Cinco de Mayo ( in Spanish means the fifth of May) has become a big celebration day in Arizona, the other Southwestern States, and in parts of Mexico. It may be a big celebration day where you are too. Not quite a holiday, but still a big reason to hold a party. Here is a popular, but really simple, snack to help celebrate.
Bacon wrapped Chorizo Jalapeño Poppers
Here’s what you need:
- fresh, whole raw jalapeño peppers about 3 – 4″” long;
- spicy bulk Chorizo sausage (buy in the meat department, either beef or pork),
- pound of bacon
Pre-heat the solar oven while preparing the recipe.
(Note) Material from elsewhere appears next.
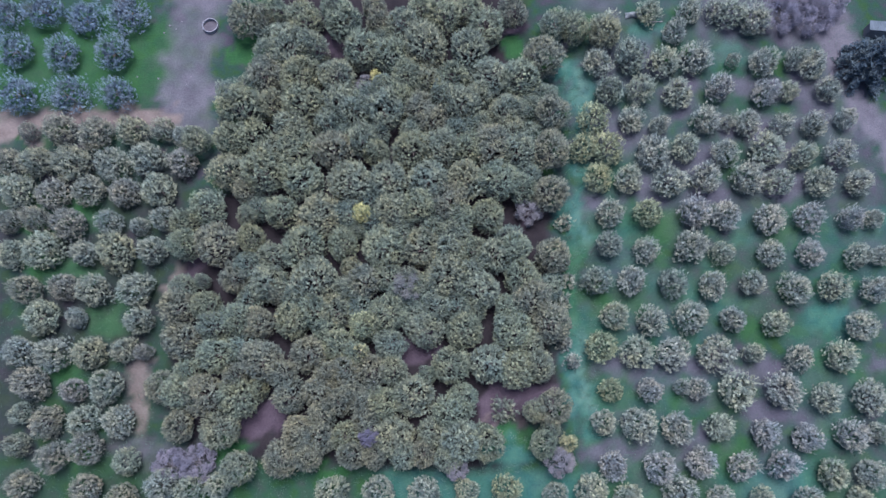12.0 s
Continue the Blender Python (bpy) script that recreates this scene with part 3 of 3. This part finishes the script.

Slice the raw jalapeno peppers in half lengthwise. De-seed the peppers using a spoon. Want it mild? Remove all of the seeds. Want it a little (or a lot of) kick? Leave in a few seeds. ((NOTE: You can use gloves to protect your hands if you are sensitive to the heat. And BE CAREFUL AND DO NOT RUB YOUR EYES !))
Stuff the jalapeno halves with a large tablespoon of the raw chorizo sausage. It is already spicy, so we don’t add anything else.
Wrap the stuffed pepper with a slice of bacon.
Place the poppers on a open pan. Using a grate will help them cook faster, and keep them out of any grease that cooks out. Bake in the solar oven until the chorizo and the bacon are fully cooked.
My poppers cooked for 2 hours. The day was sunny with a temperature of 77° at the beginning, climbing to 90°. The solar oven was 275° when the poppers were started and climbed to a temperature of 350°.